§ **EXERCISE BRIEF**: Give back the full listing, character for character, with no pictures.

§ **INFORMATION SUPPLIED**:
====================

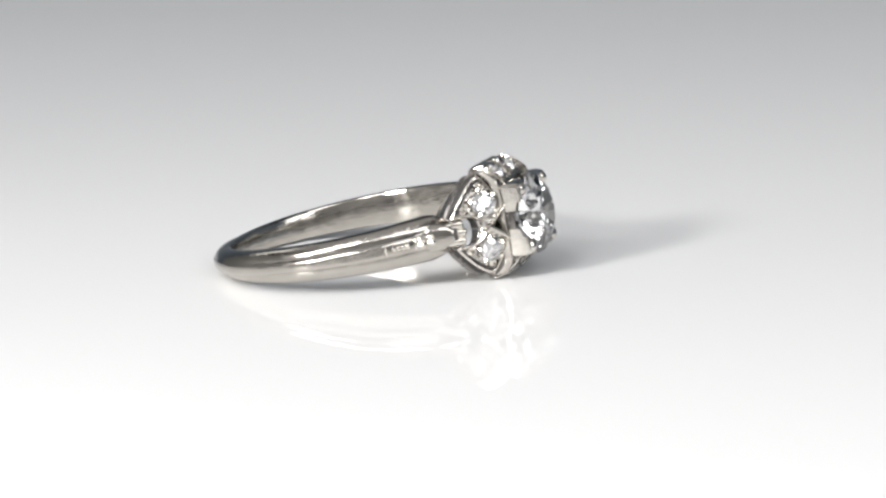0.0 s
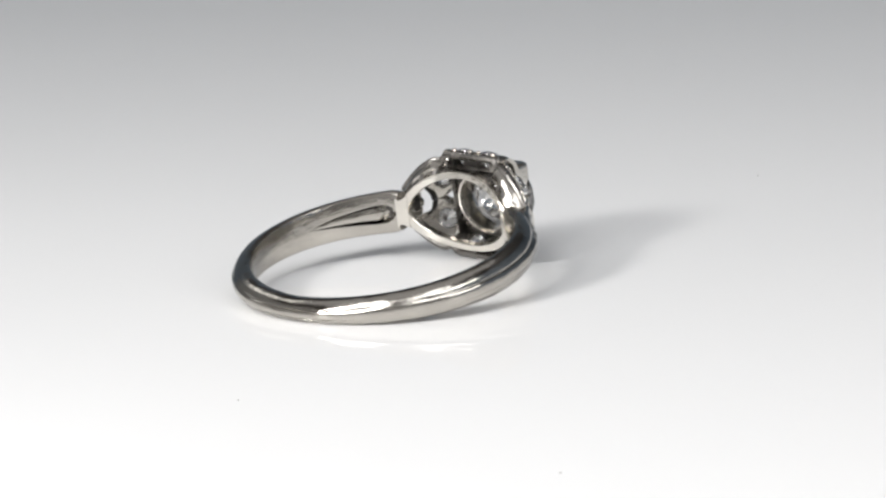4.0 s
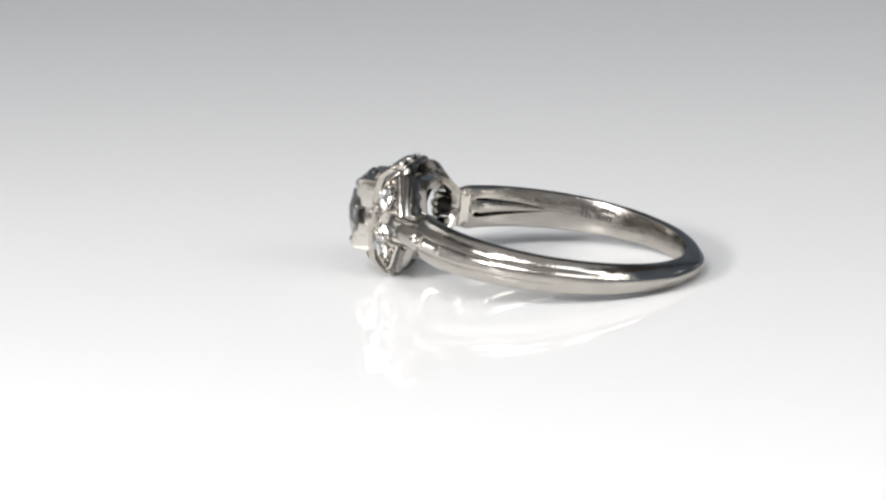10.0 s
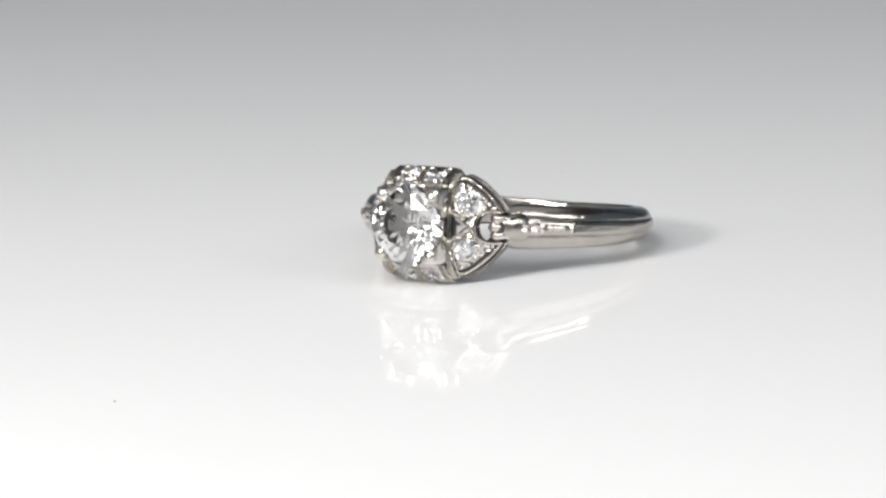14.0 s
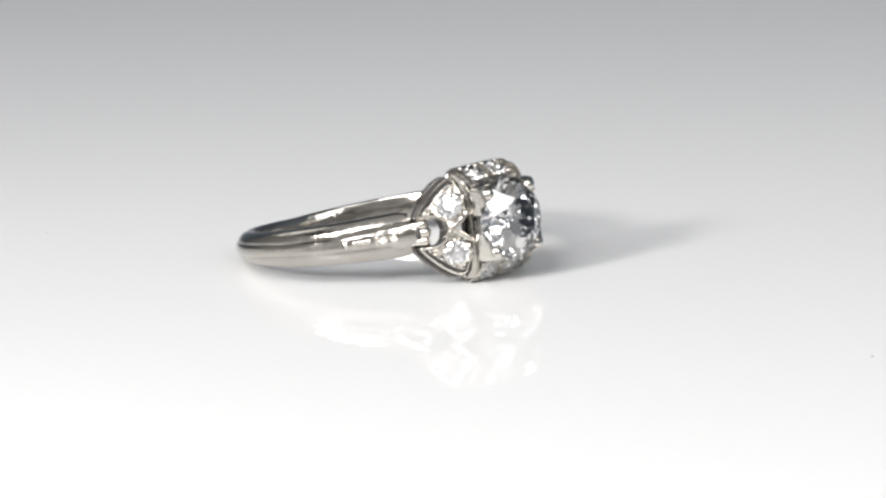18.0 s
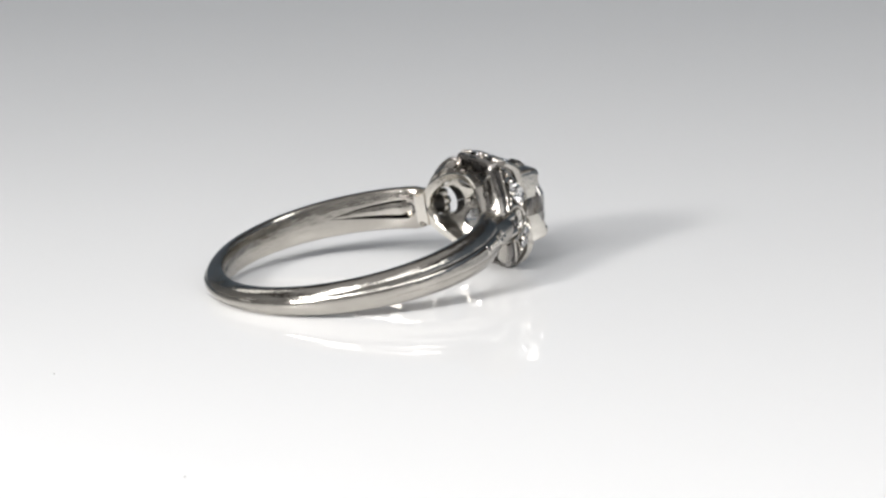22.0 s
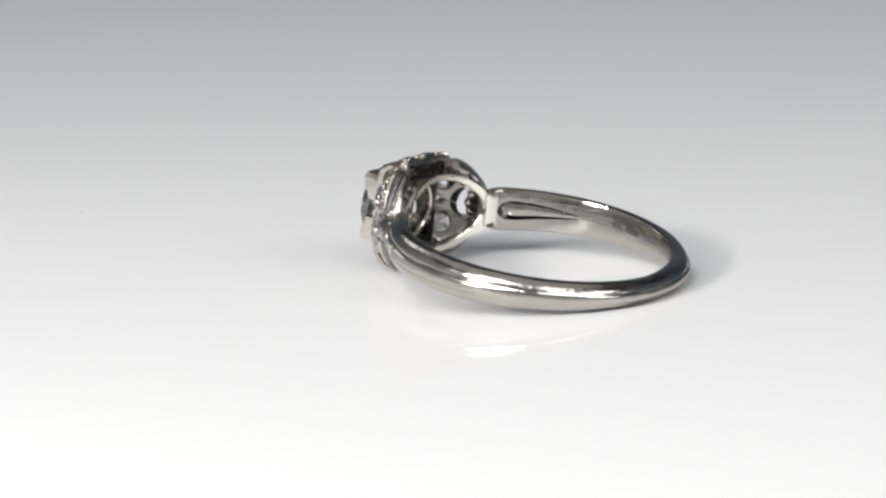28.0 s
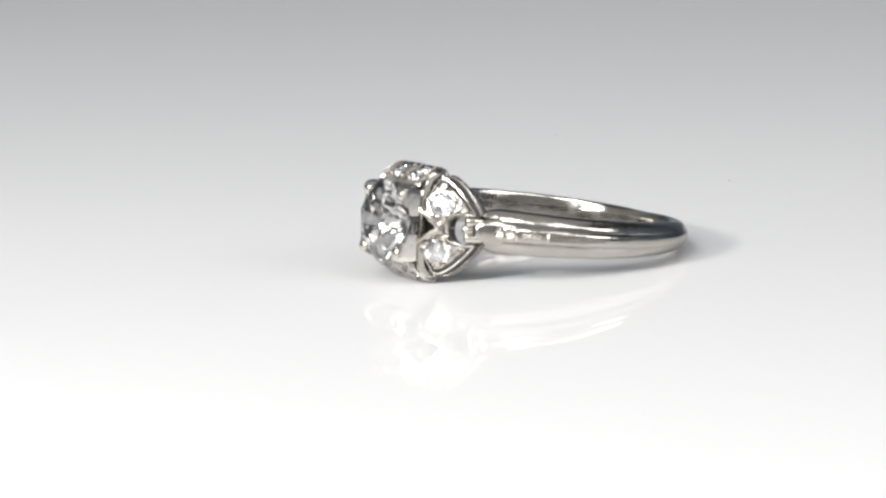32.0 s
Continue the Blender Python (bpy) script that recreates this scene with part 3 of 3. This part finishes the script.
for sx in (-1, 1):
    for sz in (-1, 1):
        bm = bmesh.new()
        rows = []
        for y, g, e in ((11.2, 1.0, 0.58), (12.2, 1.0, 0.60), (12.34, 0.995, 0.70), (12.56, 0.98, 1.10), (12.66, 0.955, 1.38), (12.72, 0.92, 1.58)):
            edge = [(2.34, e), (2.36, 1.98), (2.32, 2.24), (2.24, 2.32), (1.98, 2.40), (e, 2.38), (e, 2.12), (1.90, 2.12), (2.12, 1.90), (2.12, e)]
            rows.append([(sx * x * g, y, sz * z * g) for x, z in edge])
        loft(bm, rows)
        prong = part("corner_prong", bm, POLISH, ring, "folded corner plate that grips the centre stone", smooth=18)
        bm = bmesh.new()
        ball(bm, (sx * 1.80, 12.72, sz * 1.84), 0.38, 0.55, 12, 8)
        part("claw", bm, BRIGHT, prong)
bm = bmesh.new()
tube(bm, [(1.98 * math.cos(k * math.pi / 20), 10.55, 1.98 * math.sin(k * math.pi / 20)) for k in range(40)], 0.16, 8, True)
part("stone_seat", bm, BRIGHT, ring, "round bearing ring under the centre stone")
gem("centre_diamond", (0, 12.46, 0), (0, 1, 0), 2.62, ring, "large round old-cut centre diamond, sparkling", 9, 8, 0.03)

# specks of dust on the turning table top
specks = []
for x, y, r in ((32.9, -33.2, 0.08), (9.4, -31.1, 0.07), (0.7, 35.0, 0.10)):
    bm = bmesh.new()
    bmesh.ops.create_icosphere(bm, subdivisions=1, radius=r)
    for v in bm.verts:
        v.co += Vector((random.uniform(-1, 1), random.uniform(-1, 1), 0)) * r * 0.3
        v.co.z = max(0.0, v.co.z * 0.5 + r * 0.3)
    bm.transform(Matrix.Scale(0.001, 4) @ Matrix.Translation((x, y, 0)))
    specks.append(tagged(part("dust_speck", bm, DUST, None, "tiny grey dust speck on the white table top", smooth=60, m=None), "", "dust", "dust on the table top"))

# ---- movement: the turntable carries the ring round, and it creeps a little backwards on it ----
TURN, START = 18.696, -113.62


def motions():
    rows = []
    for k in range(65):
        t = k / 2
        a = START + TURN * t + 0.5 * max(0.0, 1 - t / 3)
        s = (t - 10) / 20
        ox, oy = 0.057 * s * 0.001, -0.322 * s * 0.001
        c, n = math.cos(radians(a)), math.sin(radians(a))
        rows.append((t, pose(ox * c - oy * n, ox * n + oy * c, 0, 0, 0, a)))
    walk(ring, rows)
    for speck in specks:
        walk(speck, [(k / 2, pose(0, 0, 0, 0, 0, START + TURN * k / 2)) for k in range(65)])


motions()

====================

§ **SOLUTION FOR THIS PROBLEM**:
0.0 s
4.0 s
10.0 s
14.0 s
18.0 s
22.0 s
28.0 s
32.0 s
Continue the Blender Python (bpy) script that recreates this scene with part 3 of 3. This part finishes the script.
for sx in (-1, 1):
    for sz in (-1, 1):
        bm = bmesh.new()
        rows = []
        for y, g, e in ((11.2, 1.0, 0.58), (12.2, 1.0, 0.60), (12.34, 0.995, 0.70), (12.56, 0.98, 1.10), (12.66, 0.955, 1.38), (12.72, 0.92, 1.58)):
            edge = [(2.34, e), (2.36, 1.98), (2.32, 2.24), (2.24, 2.32), (1.98, 2.40), (e, 2.38), (e, 2.12), (1.90, 2.12), (2.12, 1.90), (2.12, e)]
            rows.append([(sx * x * g, y, sz * z * g) for x, z in edge])
        loft(bm, rows)
        prong = part("corner_prong", bm, POLISH, ring, "folded corner plate that grips the centre stone", smooth=18)
        bm = bmesh.new()
        ball(bm, (sx * 1.80, 12.72, sz * 1.84), 0.38, 0.55, 12, 8)
        part("claw", bm, BRIGHT, prong)
bm = bmesh.new()
tube(bm, [(1.98 * math.cos(k * math.pi / 20), 10.55, 1.98 * math.sin(k * math.pi / 20)) for k in range(40)], 0.16, 8, True)
part("stone_seat", bm, BRIGHT, ring, "round bearing ring under the centre stone")
gem("centre_diamond", (0, 12.46, 0), (0, 1, 0), 2.62, ring, "large round old-cut centre diamond, sparkling", 9, 8, 0.03)

# specks of dust on the turning table top
specks = []
for x, y, r in ((32.9, -33.2, 0.08), (9.4, -31.1, 0.07), (0.7, 35.0, 0.10)):
    bm = bmesh.new()
    bmesh.ops.create_icosphere(bm, subdivisions=1, radius=r)
    for v in bm.verts:
        v.co += Vector((random.uniform(-1, 1), random.uniform(-1, 1), 0)) * r * 0.3
        v.co.z = max(0.0, v.co.z * 0.5 + r * 0.3)
    bm.transform(Matrix.Scale(0.001, 4) @ Matrix.Translation((x, y, 0)))
    specks.append(tagged(part("dust_speck", bm, DUST, None, "tiny grey dust speck on the white table top", smooth=60, m=None), "", "dust", "dust on the table top"))

# ---- movement: the turntable carries the ring round, and it creeps a little backwards on it ----
TURN, START = 18.696, -113.62


def motions():
    rows = []
    for k in range(65):
        t = k / 2
        a = START + TURN * t + 0.5 * max(0.0, 1 - t / 3)
        s = (t - 10) / 20
        ox, oy = 0.057 * s * 0.001, -0.322 * s * 0.001
        c, n = math.cos(radians(a)), math.sin(radians(a))
        rows.append((t, pose(ox * c - oy * n, ox * n + oy * c, 0, 0, 0, a)))
    walk(ring, rows)
    for speck in specks:
        walk(speck, [(k / 2, pose(0, 0, 0, 0, 0, START + TURN * k / 2)) for k in range(65)])


motions()